INPUT RECORDS.
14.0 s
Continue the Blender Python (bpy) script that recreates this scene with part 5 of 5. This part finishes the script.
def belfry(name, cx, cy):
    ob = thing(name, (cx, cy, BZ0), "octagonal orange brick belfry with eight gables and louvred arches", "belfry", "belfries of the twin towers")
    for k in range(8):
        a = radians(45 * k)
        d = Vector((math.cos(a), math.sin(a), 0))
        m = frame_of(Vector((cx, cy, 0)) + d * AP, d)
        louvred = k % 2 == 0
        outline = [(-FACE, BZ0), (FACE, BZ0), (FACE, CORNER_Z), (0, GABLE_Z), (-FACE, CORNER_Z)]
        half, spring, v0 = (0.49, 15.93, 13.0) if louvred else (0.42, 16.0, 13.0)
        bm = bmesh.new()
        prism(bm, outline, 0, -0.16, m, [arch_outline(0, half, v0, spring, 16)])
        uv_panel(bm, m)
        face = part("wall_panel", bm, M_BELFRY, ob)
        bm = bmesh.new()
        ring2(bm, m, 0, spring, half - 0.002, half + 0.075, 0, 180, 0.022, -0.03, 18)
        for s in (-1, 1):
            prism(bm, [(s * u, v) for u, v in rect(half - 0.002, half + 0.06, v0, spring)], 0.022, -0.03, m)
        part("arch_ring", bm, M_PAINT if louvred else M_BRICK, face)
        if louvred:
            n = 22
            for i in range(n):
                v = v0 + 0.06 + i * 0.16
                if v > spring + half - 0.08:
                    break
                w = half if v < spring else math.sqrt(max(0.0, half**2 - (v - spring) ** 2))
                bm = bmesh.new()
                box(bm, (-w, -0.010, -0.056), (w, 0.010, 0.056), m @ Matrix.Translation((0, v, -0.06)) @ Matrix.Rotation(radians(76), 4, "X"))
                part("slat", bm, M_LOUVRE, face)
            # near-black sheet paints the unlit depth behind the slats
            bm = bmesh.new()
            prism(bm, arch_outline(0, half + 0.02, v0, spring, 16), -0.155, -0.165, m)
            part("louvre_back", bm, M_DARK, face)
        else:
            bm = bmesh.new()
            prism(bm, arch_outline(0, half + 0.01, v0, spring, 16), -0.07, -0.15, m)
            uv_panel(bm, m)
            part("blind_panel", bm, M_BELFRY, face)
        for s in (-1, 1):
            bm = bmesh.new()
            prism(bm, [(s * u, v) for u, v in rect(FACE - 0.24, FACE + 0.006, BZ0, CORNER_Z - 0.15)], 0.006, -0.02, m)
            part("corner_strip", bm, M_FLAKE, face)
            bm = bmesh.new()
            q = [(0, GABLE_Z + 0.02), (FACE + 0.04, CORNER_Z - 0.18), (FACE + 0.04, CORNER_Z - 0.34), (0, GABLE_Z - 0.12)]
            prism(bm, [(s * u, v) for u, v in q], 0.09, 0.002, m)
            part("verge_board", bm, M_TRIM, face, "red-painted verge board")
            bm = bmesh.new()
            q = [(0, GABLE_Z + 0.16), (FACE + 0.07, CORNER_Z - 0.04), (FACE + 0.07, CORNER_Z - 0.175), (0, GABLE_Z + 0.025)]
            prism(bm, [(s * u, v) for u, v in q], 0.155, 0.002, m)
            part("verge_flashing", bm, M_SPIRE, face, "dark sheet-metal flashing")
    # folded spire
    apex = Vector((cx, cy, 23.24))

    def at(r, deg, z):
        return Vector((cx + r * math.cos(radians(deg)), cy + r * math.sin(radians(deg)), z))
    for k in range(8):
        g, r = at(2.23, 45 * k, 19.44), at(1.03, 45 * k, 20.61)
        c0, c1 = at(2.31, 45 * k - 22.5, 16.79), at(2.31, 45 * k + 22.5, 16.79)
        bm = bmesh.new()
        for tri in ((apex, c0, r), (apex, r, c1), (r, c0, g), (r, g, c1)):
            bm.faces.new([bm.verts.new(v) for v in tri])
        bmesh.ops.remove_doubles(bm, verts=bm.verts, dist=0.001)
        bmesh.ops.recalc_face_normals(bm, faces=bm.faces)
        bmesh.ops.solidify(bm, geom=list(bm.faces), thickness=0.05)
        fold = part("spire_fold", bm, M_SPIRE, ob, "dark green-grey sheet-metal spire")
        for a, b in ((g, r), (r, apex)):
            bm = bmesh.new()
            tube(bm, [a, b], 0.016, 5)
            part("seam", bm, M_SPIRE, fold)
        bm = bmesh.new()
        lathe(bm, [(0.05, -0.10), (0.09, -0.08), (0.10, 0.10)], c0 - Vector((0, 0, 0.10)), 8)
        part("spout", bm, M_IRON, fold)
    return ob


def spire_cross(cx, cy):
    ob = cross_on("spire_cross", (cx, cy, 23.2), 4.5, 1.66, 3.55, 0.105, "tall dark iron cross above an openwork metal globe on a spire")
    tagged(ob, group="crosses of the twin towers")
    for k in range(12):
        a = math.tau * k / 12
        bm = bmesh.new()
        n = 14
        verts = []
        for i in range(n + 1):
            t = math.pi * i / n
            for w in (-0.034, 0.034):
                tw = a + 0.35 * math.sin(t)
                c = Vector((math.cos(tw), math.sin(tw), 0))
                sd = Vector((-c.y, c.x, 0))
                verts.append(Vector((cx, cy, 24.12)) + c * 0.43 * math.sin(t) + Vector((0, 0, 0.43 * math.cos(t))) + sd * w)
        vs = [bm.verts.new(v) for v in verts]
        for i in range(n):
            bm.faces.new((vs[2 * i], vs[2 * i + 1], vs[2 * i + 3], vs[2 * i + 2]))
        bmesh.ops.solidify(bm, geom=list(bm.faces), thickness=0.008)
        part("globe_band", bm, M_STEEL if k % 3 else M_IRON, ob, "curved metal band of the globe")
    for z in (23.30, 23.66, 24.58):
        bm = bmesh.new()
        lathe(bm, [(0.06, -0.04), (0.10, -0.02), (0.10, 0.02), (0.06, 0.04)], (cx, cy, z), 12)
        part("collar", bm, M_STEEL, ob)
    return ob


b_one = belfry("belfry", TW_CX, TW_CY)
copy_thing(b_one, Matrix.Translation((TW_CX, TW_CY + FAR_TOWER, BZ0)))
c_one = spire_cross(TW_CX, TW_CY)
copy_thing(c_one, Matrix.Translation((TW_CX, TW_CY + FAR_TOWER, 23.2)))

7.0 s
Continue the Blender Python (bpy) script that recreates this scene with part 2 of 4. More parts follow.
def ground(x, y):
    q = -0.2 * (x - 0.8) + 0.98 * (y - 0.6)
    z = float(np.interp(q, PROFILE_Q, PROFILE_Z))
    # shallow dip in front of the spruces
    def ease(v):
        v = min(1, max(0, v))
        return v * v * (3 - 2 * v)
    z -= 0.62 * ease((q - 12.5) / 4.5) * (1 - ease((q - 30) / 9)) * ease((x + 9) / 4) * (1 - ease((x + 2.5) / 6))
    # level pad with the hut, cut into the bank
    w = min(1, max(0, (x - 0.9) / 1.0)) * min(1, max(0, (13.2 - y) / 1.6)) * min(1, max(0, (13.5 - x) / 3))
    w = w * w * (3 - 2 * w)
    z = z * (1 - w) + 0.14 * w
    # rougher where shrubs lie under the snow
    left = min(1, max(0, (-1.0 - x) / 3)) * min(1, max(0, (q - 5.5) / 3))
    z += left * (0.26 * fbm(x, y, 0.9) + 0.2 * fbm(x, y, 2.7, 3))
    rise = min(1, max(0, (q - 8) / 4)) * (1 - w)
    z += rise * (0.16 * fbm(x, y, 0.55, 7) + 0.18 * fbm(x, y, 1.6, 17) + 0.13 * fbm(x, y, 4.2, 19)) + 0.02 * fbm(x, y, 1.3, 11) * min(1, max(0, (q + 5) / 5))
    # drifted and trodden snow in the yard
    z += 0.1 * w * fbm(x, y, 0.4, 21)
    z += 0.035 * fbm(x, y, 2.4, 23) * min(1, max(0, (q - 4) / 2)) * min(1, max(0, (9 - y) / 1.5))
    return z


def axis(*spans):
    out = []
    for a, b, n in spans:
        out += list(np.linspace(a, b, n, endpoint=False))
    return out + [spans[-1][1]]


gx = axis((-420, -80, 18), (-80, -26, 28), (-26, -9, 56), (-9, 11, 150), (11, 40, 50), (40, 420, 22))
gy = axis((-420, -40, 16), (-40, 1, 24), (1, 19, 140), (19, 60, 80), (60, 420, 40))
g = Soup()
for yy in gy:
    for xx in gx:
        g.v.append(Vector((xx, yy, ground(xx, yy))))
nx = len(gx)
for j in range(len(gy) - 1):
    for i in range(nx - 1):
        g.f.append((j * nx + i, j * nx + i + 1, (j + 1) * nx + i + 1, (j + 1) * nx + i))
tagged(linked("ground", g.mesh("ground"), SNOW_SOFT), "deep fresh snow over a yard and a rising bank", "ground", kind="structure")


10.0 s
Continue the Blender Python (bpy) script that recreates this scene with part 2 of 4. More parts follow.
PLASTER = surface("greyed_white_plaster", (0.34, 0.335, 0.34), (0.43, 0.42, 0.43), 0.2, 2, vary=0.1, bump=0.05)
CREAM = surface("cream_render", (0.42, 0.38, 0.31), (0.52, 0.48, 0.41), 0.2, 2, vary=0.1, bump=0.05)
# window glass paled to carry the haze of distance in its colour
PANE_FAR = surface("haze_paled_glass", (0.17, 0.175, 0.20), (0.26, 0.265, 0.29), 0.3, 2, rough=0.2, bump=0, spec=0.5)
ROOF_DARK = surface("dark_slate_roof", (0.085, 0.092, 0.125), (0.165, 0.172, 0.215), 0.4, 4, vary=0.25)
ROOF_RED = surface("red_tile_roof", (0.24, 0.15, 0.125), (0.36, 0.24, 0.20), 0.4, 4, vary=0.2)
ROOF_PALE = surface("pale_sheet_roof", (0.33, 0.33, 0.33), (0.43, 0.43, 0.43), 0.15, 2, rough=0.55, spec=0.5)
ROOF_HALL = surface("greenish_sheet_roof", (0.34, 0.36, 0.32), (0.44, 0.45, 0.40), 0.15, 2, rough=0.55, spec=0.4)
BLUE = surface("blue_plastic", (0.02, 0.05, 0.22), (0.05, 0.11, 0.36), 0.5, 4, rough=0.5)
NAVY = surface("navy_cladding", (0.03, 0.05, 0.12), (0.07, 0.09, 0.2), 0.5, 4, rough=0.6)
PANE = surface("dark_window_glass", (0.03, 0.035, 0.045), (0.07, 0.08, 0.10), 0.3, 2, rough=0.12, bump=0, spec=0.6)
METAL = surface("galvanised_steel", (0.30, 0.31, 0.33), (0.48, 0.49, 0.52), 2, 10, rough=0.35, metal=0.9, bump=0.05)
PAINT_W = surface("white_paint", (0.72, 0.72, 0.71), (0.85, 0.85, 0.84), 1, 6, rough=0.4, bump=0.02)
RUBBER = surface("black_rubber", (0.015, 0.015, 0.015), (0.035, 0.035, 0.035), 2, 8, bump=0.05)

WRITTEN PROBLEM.
Pick out every line above that contains the word "with" and copy it.

WRITTEN SOLUTION.
Continue the Blender Python (bpy) script that recreates this scene with part 5 of 5. This part finishes the script.
    ob = thing(name, (cx, cy, BZ0), "octagonal orange brick belfry with eight gables and louvred arches", "belfry", "belfries of the twin towers")
Continue the Blender Python (bpy) script that recreates this scene with part 2 of 4. More parts follow.
    # level pad with the hut, cut into the bank
Continue the Blender Python (bpy) script that recreates this scene with part 2 of 4. More parts follow.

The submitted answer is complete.